5. Your library model
There are two broad approaches:
- Subscription-first: you want included games and simple access
- Bring-your-own-library: you want to stream games you already own on storefronts
That distinction shapes region decisions. A subscription platform may be easier if it is fully supported in your country. A bring-your-own-library service may be better if you already own games on major PC storefronts and just need remote hardware access. If you manage games across several stores, the site’s Best Game Launcher and Library Managers for PC Gamers can help you reduce the usual account clutter.
6. Payment assumptions
Even where services are supported, local payment methods and taxes can change the real cost or signup friction. Rather than assuming global uniformity, use this checklist:
- Can you pay with your usual card or wallet?
- Is billing handled in your currency or a foreign one?
- Does the service require a billing address in a supported region?
- Will gift cards or prepaid balances be needed?
If too many of those answers are uncertain, treat the service as a secondary option rather than your main platform.
7. Travel assumptions
Cloud gaming and travel are often mismatched in practice. A service may let you log in abroad but route you to a distant server, making performance worse than at home. If you travel often, add these assumptions:
- Will you remain in officially supported countries?
- Will hotel or public Wi-Fi be your main connection?
- Will you use a controller-friendly mobile setup or a laptop?
- Do you need short casual sessions or long play sessions?
Travel users should care less about theoretical peak quality and more about consistent fallback options.
About workarounds
Readers often search for workarounds when a service is not available locally. The safest evergreen guidance is simple: unofficial region workarounds may create problems with account setup, billing, performance, or continued access. They can also become useless when platform rules, app checks, or sign-in flows change. In other words, a workaround that appears to function today may not be dependable tomorrow. If a service is central to your buying decision, prioritize official support over temporary methods.
Worked examples
These examples show how to use the framework without relying on fixed current country lists.

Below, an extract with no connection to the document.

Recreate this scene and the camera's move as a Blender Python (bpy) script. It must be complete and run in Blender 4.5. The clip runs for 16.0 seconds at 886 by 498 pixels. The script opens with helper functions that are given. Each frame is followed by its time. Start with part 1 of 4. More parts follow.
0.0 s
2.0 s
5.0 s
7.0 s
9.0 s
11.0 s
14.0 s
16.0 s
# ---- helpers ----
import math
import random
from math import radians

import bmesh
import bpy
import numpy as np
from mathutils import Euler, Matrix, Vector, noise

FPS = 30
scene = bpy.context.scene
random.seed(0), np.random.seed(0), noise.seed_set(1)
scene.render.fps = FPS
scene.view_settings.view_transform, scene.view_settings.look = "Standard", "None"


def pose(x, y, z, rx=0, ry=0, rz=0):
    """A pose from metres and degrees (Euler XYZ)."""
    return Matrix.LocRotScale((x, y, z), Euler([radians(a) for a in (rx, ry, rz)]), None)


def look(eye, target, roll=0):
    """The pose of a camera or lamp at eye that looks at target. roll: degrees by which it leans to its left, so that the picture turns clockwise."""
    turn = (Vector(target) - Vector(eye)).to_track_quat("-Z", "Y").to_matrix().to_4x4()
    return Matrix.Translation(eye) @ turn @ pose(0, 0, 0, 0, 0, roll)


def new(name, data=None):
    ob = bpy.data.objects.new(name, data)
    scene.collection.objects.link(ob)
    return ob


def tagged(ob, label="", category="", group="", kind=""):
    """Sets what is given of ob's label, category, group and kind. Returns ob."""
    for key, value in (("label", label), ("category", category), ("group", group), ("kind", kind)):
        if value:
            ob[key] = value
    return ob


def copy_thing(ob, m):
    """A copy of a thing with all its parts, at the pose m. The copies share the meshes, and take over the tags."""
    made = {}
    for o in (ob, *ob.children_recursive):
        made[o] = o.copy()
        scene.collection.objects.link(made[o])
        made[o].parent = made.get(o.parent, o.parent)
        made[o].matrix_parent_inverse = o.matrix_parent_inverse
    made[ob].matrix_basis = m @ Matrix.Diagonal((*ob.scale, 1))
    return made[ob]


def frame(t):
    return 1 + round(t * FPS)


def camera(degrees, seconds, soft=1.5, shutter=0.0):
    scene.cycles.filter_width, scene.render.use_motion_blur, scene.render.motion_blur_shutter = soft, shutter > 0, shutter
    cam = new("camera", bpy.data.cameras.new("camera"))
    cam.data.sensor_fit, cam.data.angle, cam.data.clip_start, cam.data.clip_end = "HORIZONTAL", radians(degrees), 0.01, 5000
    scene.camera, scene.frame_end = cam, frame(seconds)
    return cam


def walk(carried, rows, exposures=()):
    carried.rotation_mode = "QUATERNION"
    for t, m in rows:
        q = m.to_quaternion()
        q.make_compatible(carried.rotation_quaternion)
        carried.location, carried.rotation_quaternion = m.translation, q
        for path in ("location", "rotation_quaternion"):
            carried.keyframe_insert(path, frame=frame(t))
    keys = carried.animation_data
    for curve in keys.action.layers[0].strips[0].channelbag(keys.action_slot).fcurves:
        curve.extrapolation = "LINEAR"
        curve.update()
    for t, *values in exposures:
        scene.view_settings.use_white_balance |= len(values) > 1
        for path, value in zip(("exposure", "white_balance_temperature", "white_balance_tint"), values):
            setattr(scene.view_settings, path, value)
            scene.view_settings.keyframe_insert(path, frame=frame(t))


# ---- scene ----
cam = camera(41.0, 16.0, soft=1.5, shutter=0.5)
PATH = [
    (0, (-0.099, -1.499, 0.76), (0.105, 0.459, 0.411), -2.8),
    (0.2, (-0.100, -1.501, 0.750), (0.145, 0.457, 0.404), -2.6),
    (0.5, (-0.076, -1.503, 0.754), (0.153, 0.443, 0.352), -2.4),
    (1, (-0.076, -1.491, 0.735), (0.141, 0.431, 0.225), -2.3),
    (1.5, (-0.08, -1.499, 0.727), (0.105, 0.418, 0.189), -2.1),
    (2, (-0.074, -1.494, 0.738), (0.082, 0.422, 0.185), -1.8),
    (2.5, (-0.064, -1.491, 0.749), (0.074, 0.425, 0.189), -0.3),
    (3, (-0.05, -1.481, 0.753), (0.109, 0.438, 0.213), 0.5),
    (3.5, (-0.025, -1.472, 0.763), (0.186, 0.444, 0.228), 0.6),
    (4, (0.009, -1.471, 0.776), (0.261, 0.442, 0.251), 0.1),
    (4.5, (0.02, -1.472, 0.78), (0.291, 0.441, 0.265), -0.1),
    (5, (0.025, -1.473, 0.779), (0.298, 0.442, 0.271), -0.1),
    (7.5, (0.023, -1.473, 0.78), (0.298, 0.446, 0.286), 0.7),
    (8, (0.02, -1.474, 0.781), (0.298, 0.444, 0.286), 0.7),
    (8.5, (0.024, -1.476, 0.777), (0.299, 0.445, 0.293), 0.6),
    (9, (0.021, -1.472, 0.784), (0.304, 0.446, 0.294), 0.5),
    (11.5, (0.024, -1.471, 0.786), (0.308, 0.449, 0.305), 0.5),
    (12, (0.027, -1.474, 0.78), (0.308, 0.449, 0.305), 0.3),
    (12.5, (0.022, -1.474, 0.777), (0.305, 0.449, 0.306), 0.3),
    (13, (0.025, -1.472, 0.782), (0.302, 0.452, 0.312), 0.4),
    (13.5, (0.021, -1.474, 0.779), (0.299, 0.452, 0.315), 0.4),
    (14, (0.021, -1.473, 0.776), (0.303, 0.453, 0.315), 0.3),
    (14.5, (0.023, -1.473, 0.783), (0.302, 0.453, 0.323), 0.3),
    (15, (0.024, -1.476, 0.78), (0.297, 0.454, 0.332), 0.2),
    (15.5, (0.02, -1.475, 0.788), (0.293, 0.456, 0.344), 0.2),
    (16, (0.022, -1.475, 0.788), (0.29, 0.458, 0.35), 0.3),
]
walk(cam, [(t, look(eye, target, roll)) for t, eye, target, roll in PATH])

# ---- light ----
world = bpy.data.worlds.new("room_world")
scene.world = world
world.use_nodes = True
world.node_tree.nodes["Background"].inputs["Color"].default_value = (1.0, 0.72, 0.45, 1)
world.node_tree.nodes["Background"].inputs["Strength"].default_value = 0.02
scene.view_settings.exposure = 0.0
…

Example 1: Player in a supported country choosing between major services
You live in a country that appears on the availability pages for multiple cloud gaming platforms. You have a mid-range laptop, stable home broadband, and mostly play single-player action games plus a few RPGs.
Estimate:
- Support status: strong for several services
- Server proximity: likely acceptable
- Device fit: good on PC, maybe browser support elsewhere
- Library model: depends on whether you want included games or to stream owned games
Decision: Choose based on game library and storefront compatibility after confirming your most-played titles are supported. That is where a service-specific supported-games tracker becomes more useful than a pure region list.

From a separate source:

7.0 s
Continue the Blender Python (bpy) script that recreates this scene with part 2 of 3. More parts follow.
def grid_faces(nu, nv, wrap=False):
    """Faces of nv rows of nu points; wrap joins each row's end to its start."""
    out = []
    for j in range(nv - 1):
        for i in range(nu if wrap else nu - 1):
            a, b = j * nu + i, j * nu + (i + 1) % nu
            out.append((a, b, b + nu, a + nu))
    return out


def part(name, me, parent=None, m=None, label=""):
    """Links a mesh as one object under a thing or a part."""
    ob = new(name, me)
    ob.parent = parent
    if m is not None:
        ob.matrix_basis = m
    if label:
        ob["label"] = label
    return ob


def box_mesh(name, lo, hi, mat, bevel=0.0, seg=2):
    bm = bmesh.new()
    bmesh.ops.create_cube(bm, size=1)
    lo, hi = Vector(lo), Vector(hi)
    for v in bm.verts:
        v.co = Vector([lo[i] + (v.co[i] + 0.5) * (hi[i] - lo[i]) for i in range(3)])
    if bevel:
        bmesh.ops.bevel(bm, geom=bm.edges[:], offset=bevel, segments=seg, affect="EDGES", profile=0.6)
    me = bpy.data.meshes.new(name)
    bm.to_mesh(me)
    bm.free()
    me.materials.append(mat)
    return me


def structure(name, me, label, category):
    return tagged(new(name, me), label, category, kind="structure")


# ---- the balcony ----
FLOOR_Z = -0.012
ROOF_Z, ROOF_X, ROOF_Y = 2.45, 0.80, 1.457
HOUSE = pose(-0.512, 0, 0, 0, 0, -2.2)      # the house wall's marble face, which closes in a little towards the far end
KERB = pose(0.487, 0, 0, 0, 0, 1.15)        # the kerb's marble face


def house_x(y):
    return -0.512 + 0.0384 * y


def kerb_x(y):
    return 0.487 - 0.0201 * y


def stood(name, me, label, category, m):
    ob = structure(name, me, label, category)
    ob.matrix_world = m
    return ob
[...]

Example 2: Player in a country with limited official support
You live in a country not consistently listed across the major services. You can find anecdotal reports of people connecting through a nearby region, but signup and billing details are unclear.
Estimate:
- Support status: weak or uncertain
- Server proximity: maybe acceptable, maybe not
- Billing fit: uncertain
- Travel fit: poor, because access is already fragile
Decision: Avoid building your main gaming setup around this service. Keep monitoring expansion announcements, but use local hardware, remote play from your own PC, or officially supported alternatives until regional support becomes clear.
Example 3: Frequent traveler comparing Xbox Cloud Gaming and PC-focused services
You split time between countries for study or work. Some of those countries support your preferred service and some do not. You want to know whether a flexible subscription beats a PC library streaming service.
Estimate:
- Support status: changes by country
- Server proximity: inconsistent
- Device fit: browser access becomes more important than native apps
- Library model: subscription may be simpler than managing separate owned-game launches on unstable networks
Decision: Favor the service with the most predictable cross-country access path for your devices, even if the library is smaller. For travelers, consistency often matters more than headline quality settings.
Example 4: Budget-conscious player on a low-end PC
You mainly want cloud gaming for low end pc use, and country support is only one piece of the puzzle. You also care about not overbuying games you cannot stream.
Estimate:
- Support status: must be official
- Server proximity: medium tolerance if you mostly play slower games
- Library model: bring-your-own-library can be cost-effective if you already own many games
- Cost control: pair storefront discounts with cloud compatibility checks
Decision: Before buying games during sales, verify whether the cloud service supports those titles. Use the site’s Best Time to Buy PC Games and Upcoming PC Game Releases Calendar to plan purchases around what you can actually play.
When to recalculate
The best time to revisit your country-support decision is whenever one of the underlying inputs changes. Cloud gaming availability is not something you check once and forget.
Recalculate when:
- a service launches in new countries or adds a regional partner
- you move to a new city or country
- your main ISP changes
- you switch from desktop play to mobile or TV play
- your favorite games change genre or platform
- a subscription you rely on adds or loses must-play titles
- billing rules, currencies, or payment options change
Use this quick practical checklist before subscribing or renewing:
- Check official country support pages for each service on your shortlist.
- Confirm whether service operation is direct or partner-based in your country.
- Test on your main device first, not your backup device.
- Compare your must-play games against supported titles.
- Review your internet quality and likely play locations.
- Decide whether travel access matters for the next six to twelve months.
- Only then choose the cheapest plan that fits your real usage.
If you are comparing broader value, not just region access, revisit the site’s subscription comparison and games leaving subscriptions tracker. If your buying decisions depend on storefront deals, keep an eye on the site’s sale and promotions guides as well, including the Epic Games coupons guide and the gaming rewards programs comparison.
The simplest long-term rule is this: treat official regional support as the foundation, server proximity as the quality filter, and your own devices and habits as the final tie-breaker. That approach will stay useful even as country lists, plans, and platform partnerships change.